Real World: We deeply integrate with the city around us, teaching global citizenship, civic participation, and applied learning, while bringing outside professionals in to teach, evaluate, and motivate student work.
Whole-Self Measurement: We’re designing a whole-self measurement tool to include traditional cognitive measurements and go deeper into other areas of development.
Curriculum at Millennium School is largely oriented around “Quests”—interdisciplinary projects rooted in either Humanities or STEM disciplines that faculty, or “Guides,” craft based on student interests, world trends, or special opportunities for learning. Quests are also augmented with an integrated Math Mindsets program (leveraging the work of Jo Boaler and Carol Dweck) and an immersive foreign language program using Comprehensible Input.
In practice, learners engage in each Quest for six weeks. Using guiding questions, our students are encouraged to run with these topics in a variety of directions based on their unique interests. At the end of each Quest, students display their learning and gain real-world speaking experience in front of the community.
As Millennium School matures, we are developing a second phase in the overarching Millennium Project, the Research and Design Institute.
Phase 2: Research and Design Institute
A key missing link in educational transformation today is sufficient research that demonstrates new techniques in a real-world context. To address this need, Millennium Project’s Institute partners with university professors to coordinate ongoing research projects in related fields of study. Millennium will then integrate and translate key findings into applicable instructional design and, ultimately, into professional development programs (Phase 3).
Each aspect of the innovation lab school’s design is informed and supported through these partnerships. The lab school provides an active “feedback loop” between research and practice, affording researchers a statistically diverse and consistent environment to apply, test, measure, and codify results.
Millennium will then integrate and translate key findings into applicable instructional design and, ultimately, into professional development programs.
Jeff Snipes and Chris Balme
Current Institute partners and their areas of contribution include:
Stanford’s Graduate School of Education: Millennium is working to design, implement, and measure the efficacy of a student-centered model of emergent curriculum and an integrated growth mindsets math curriculum for middle school. (Dr. Denise Pope, Stanford Graduate School of Education)
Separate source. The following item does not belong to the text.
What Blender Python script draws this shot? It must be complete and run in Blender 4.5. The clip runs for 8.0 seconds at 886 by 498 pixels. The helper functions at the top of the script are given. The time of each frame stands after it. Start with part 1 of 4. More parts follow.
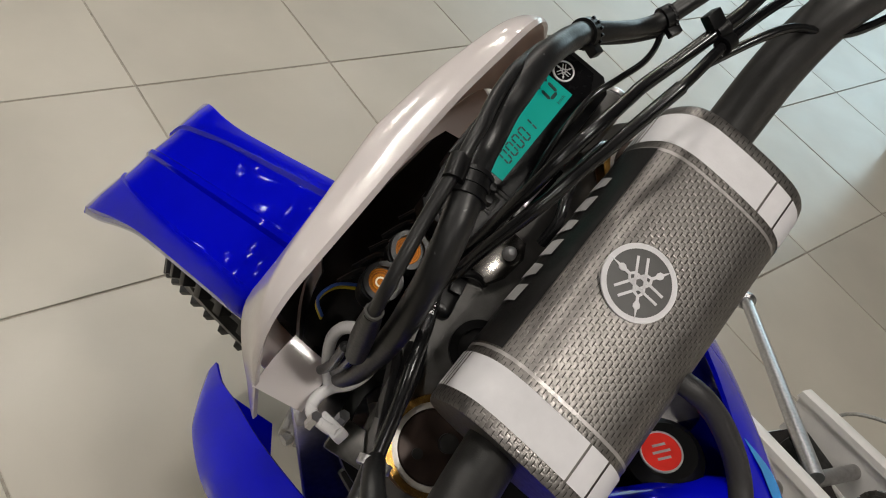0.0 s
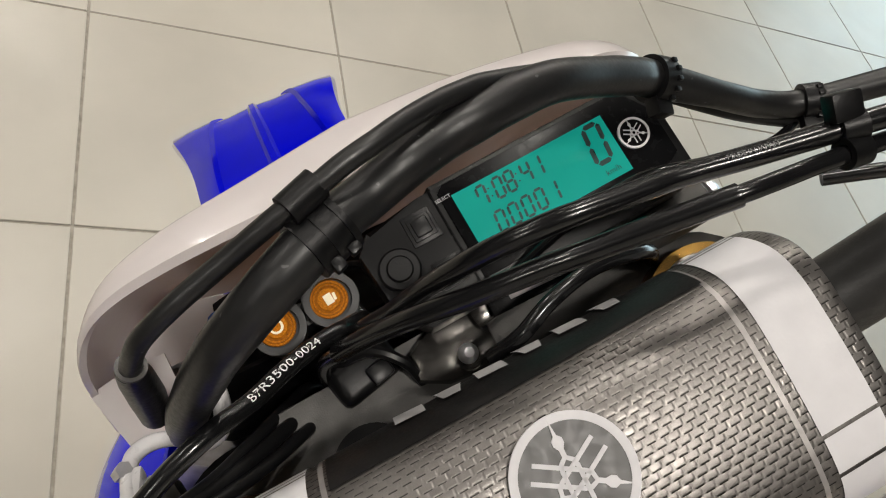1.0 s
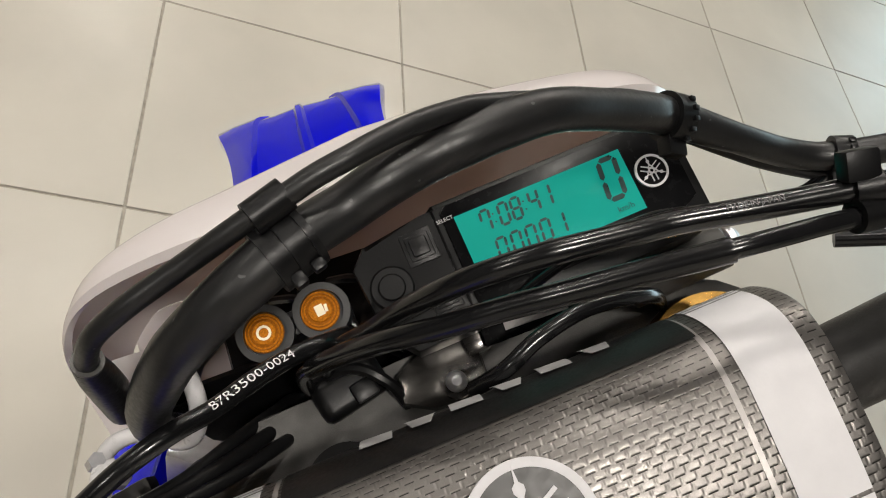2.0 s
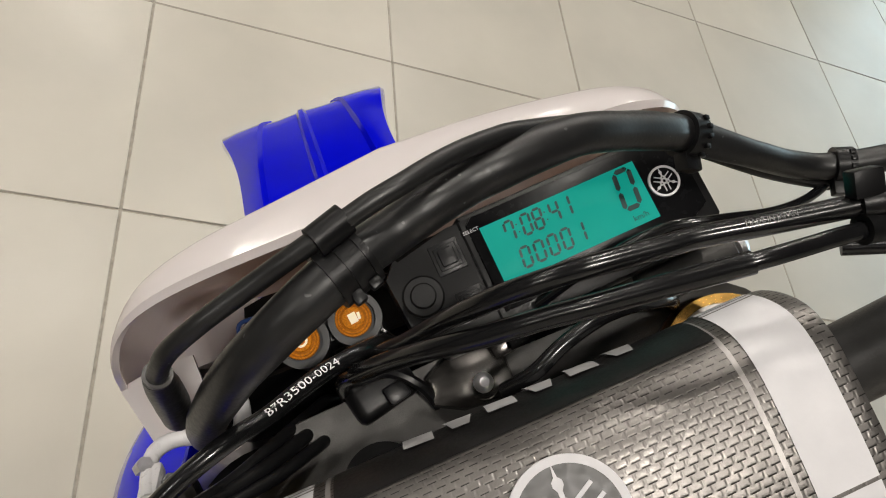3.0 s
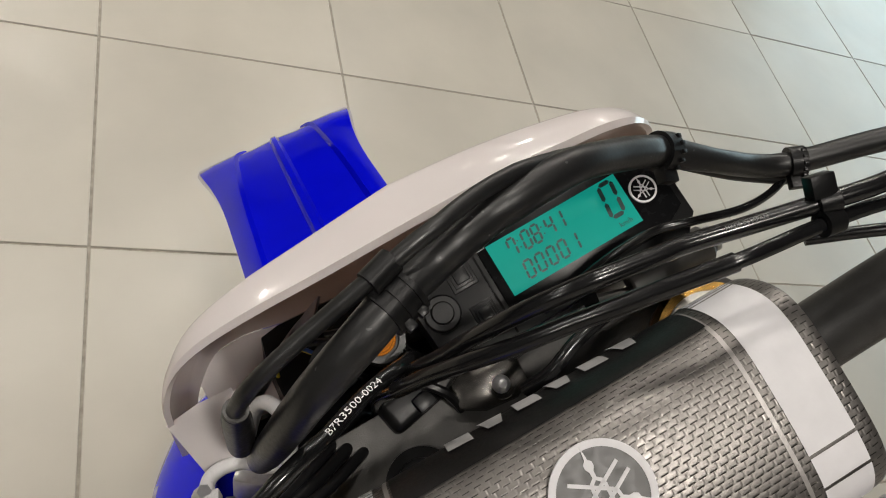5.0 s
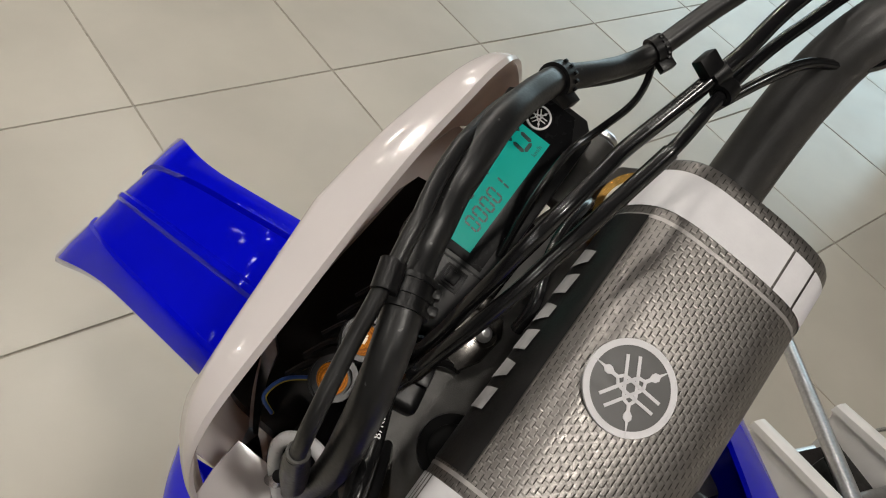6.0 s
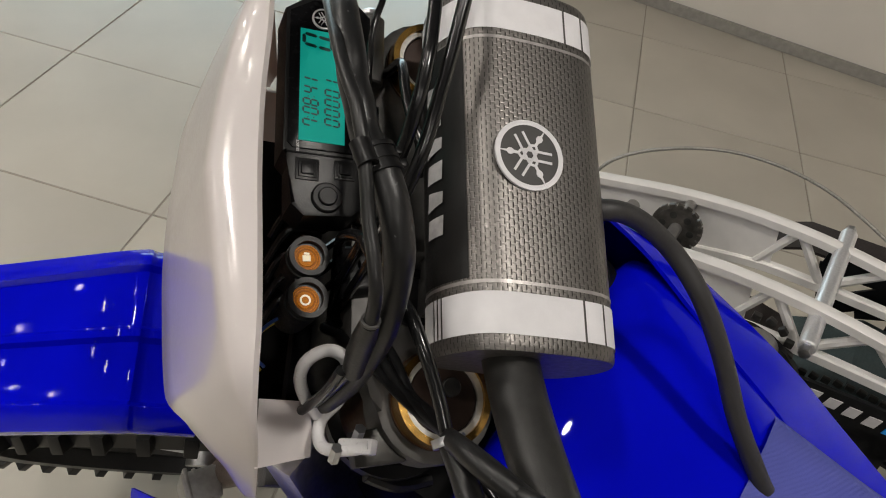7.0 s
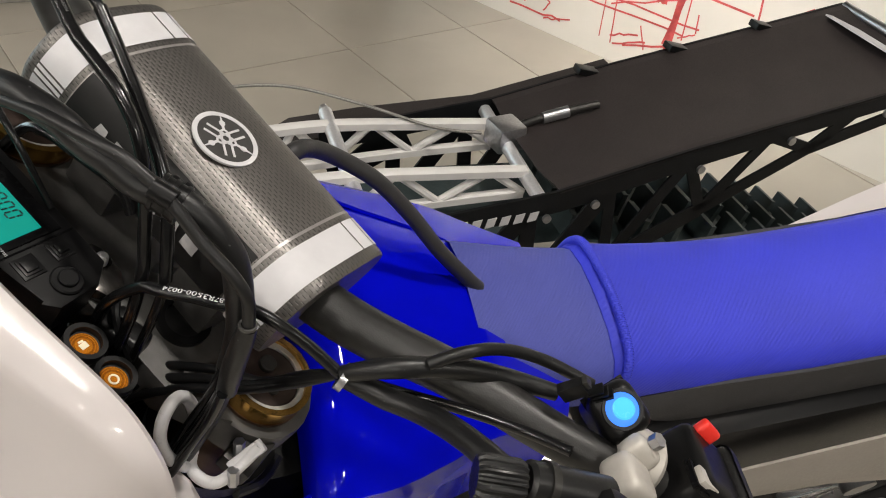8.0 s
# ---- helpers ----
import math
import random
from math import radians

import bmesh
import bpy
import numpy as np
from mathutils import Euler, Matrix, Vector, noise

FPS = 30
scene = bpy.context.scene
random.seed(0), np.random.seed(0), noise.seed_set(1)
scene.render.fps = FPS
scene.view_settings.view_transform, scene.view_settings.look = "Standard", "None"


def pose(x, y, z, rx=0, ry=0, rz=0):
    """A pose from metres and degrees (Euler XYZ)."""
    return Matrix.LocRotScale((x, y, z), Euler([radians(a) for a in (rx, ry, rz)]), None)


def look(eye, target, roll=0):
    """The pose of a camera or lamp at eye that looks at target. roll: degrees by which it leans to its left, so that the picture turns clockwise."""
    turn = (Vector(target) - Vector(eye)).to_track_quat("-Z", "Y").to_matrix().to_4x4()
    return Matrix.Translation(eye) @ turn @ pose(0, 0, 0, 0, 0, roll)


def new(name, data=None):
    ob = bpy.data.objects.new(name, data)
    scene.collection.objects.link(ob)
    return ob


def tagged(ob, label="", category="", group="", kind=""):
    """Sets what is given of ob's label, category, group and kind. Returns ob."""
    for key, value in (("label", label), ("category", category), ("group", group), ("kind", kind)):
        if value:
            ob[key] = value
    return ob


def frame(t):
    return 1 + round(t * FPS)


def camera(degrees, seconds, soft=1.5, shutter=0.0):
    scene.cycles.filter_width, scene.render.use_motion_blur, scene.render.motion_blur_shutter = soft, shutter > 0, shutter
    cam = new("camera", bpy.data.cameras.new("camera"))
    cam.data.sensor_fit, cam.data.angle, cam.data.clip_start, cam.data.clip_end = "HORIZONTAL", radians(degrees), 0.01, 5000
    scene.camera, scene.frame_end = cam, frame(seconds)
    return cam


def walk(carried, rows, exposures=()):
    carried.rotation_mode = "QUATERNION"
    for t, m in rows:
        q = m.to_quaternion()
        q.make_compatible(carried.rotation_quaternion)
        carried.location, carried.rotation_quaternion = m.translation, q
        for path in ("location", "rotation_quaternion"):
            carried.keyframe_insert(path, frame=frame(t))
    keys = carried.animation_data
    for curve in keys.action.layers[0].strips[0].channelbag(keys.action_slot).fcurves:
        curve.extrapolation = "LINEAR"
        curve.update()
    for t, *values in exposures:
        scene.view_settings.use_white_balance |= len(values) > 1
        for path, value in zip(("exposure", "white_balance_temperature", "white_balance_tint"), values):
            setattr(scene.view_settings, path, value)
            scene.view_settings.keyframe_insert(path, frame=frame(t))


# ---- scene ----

UC Berkeley’s Greater Good Science Center: Millennium integrates the science of social, emotional, mindful, and pro-social psychology directly into the overall curriculum and learning environment (in contrast to an independent social-emotional learning course). This partnership intends to study the key educational influences on creating healthy adolescent identity and morality formation.
We are in the process of co-creating Greater Good Science Center’s Online Resource Atlas, a toolkit that will offer a wide range of social-emotional learning practices, as well as short articles on forming school culture around prosocial human development. (Dr. Vicki Zakrzewski, Education Director of Greater Good Science Center and Dr. Dacher Keltner, Dept. of Psychology at UC Berkeley)
UCSF Neuroscape Lab: Millennium is working closely with the translational neuroscience center engaged in technology creation and scientific research designed to better assess and optimize brain function, as well as to design, test, and measure interventions that actively improve the cognitive functioning of adolescents—specifically working memory, concentration, and executive function. We hope to co-create a student dashboard that can dynamically track and measure increases in executive functioning over time.
In the neuroscience Quest, our students took the ACE Executive Function Assessment—a tool produced through UCSF’s Gazzaley Lab in partnership with Zynga in the form of an engaging video game on iPads. Our intention is to roll out a comprehensive program for building executive functioning among our middle school students next year. (Dr. Melina Uncapher, Director of Education Program and Assistant Professor of Neurology, UCSF)
These collective partnerships enable Millennium to test and implement the latest research in real-time, continuously learn from results, and ultimately share our insights so that other schools may benefit.
Phase 3: Broad-Scale Professional Development
The final component of the Millennium Project involves sharing our key findings and methodologies broadly with the educational community.
These collective partnerships enable Millennium to test and implement the latest research in real time, continuously learn from results, and ultimately share our insights so that other schools may benefit.
Jeff Snipes and Chris Balme
While there is already significant research available to demonstrate the positive impact of applied neuroscience, wellness, and pro-social, psycho-spiritual development on both academic and student health outcomes; there is a wide gap between existing research and classroom implementation. This is a result of a lack of 1) practical models of application in real-world environments; and (2) cohesive, easily accessible professional development for teachers.
Millennium believes that teachers are the most critical change agents in schooling. We intend to work closely with representatives from local public school districts and charter management organizations to identify the specific practices that are most transferable to individual teachers.
Our goal is to create a high-quality, technology-optimized blend of in-person, live broadcast, social media, and online learning programs that will be available directly to individual educators at a low cost. Millennium will also seek to license its methodologies to third-party teacher training organizations for even broader distribution.
By providing them with research-backed models of instruction that integrate 21st century skills and authentic student-centered learning within a real-world context, we seek to empower teachers to facilitate active learning.
The future of education is exciting. As a society, we are at an inflection point of transforming education to better prepare our children to lead meaningful lives, able to make the conscious contributions to society that we need now more than ever. Millennium Project hopes to serve as an innovative model and testing ground for the latest advances in developmental science-based adolescent education. We look forward to sharing our insights with others and working together to cultivate the next generation of leaders.